Wyoming Dinosaur Center: LAPC

If you’re travelling to Wyoming and like dinosaurs, consider stopping at the Wyoming Dinosaur Center (WDC) in Thermopolis. In 1993, dinosaur fossils were discovered near here at the Warm Springs Ranch. Fossils discovered here and elsewhere are on display at WDC. Visitors will see fifty-eight articulated dinosaur skeletons and a wide variety of fossils.

Wyoming Dinosaur Center

You’ll see dinosaur skeletons large and small in the display hall. Some are real, others are recreated from casts of fossils.

Remember the Velociraptors in “Jurassic Park?” Here’s one, blending into the background.


I especially liked this one because it shows a Tyrannosaurus dinosaur attacking a Stegosaurus.

Tyrannosaurus vs Stegosaurus

Here’s another view from a different angle.

Tyrannosaurus vs Stegosaurus

WDC’s most well-known fossil is of an Archaeopteryx, a feathered dinosaur, excavated in Germany. Their scientific name means “ancient wing.” Of twelve specimens located in the world, the ones in London, Berlin, and Thermopolis are the most complete.

Archaeopteryx Wyoming Dinosaur Center

WDC’s largest replica dinosaur is “Jimbo”, a Supersaurus. The fossilized remains of this 106-foot-long dinosaur, found in Douglas, Wyoming, represent the world’s longest dinosaur. Excavation is ongoing.

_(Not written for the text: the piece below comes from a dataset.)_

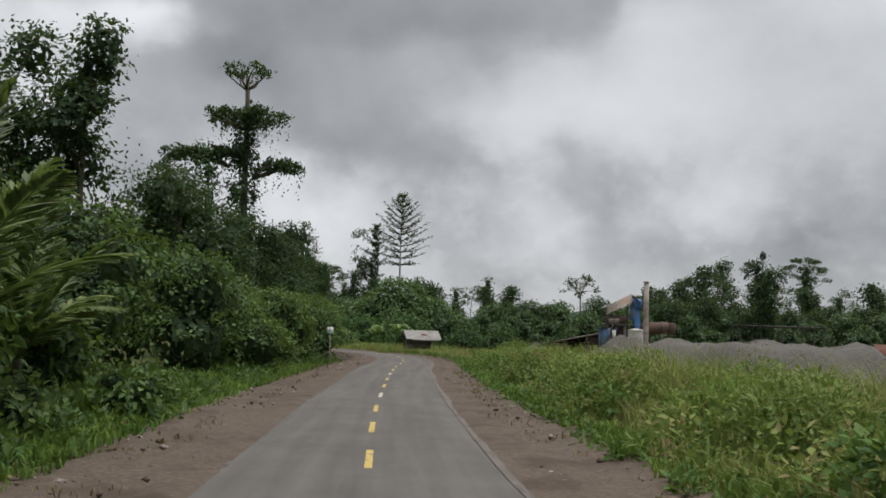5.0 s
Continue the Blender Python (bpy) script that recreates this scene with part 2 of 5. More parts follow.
LEAF_PALM = leaf_material("leaf_palm", [(0.1, (0.075, 0.120, 0.040)), (0.5, (0.13, 0.185, 0.058)), (0.85, (0.21, 0.24, 0.08)), (1.0, (0.30, 0.25, 0.11))], 0.5, 0.3)
LEAF_BANANA = leaf_material("leaf_banana", [(0.1, (0.10, 0.17, 0.05)), (0.6, (0.16, 0.25, 0.075)), (1.0, (0.26, 0.31, 0.11))], 0.45, 0.4)
LEAF_FERN = leaf_material("leaf_weed", [(0.1, (0.035, 0.080, 0.016)), (0.5, (0.070, 0.140, 0.026)), (0.9, (0.13, 0.20, 0.042))], 0.6, 0.32, 0.2, 0.5, 1.1)
GRASS = leaf_material("grass_blade", [(0.05, (0.088, 0.150, 0.032)), (0.34, (0.150, 0.225, 0.052)), (0.58, (0.235, 0.275, 0.080)), (0.78, (0.32, 0.30, 0.12)), (0.93, (0.24, 0.165, 0.09)), (1.0, (0.15, 0.10, 0.06))], 0.7, 0.36, 0.15, 0.5, 1.55)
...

In the picture below I attempted to photograph Jimbo, but only got part of him. You can see the long dark-colored neck stretching over the skeletons below.

Wyoming Dinosaur Center

Finding fossils

165 million years ago, the shallow Sundance Sea covered this area. The Morrison Formation, formed 150 years ago, covered the Sundance Formation. Within these layers, an enormous number of dinosaur fossils accumulated. In the past 24 years, the WDC has established 130 dig sites.


There is an active dig site near the Center and specimens, covered in layers of sandstone, are brought to a lab. They encase some in plaster-covered strips of burlap to protect them.


You can see a view of the preparation lab below. Here, preparators split and chip rocks to expose the fossils. This slow process requires a lot of patience. They make molds and casts of fossils after cleaning.

Fossil prep lab

Plants, invertebrates, & fish fossils

They have great displays of fossils here. I went a little snap happy taking pictures, but I’ll limit what I show in this post.

Plant fossils


Trilobites Wyoming Dinosaur Center



Fish Fossils

Fish fossils at Wyoming Dinosaur Center


I always liked Ichthyosaurs when I was a kid. Maybe it’s because I like to swim.


Ichthyosaurs Wyoming DInosaur Center


I liked Pterosaurs even more. The fossils are so delicate looking.


This small one looks like it would have made a good pet. Uh… with those teeth, maybe not!



Pterosaur Wyoming Dinosaur Center

Wyoming Dinosaur Center programs

If you’d like to uncover fossils next to researchers working in the field, you can pay an additional fee. A guide drives you to Warm Springs Ranch, where over 15,000 specimens have been found. The Dig for a Day program is available from late May to early September, weather permitting.

Triceratops & Tyrannosaurus

There are also several programs available for kids. These include Kids’ Dig, Shovel Ready, and Dinosaur Academy. See the Programs page for more information on these and additional programs for adults.

Wyoming Dinosaur Center Store

Near the entrance, there’s a nice store, well stocked with dinosaur-themed toys, apparel, etc. There are lots of souvenirs for dinosaur-loving kids here. We took our kids here when they were younger, and it was one of their favorite stops.

Store Wyoming DInosaur Center

If you’re looking for a dinosaur-centered experience while traveling, visit the Wyoming Dinosaur Center!

It just may bring a big smile to your face like the one pictured below.

Dino smile

Lens-Artists Photo Challenge – On Display

17 thoughts on “Wyoming Dinosaur Center: LAPC

  1. Loved this one Siobhan. My brother is 1 year older than I am and he was a huge fan of dinosaurs growing up so I learned from him by osmosis. Only recently I’ve become much more interested and love the Nat Geo stories about the many finds. A few years ago I was at the Tar Pits in California which was fascinating and this spot looks equally so. Would love to visit one day – your images make it that much more tempting!

    • Thanks, Tina! We have lots of dinosaur fans in our family, and they loved this place. I’ve never been to the tar pits but hope to go one day. 🦖

  2. Well displayed – and what a treat this would have been to our children! I guess most children have a dinosaur period when growing up. The very thought of being allowed to dig for them…my children would have jumped at it!

  3. Oh how I would love a dig for a day. When I was young I always thought I would spend time searching for fossils. It intrigued me and still does. The photo story was fantastic, and it is another place you have gone that I need to put on my list. You must have loved it.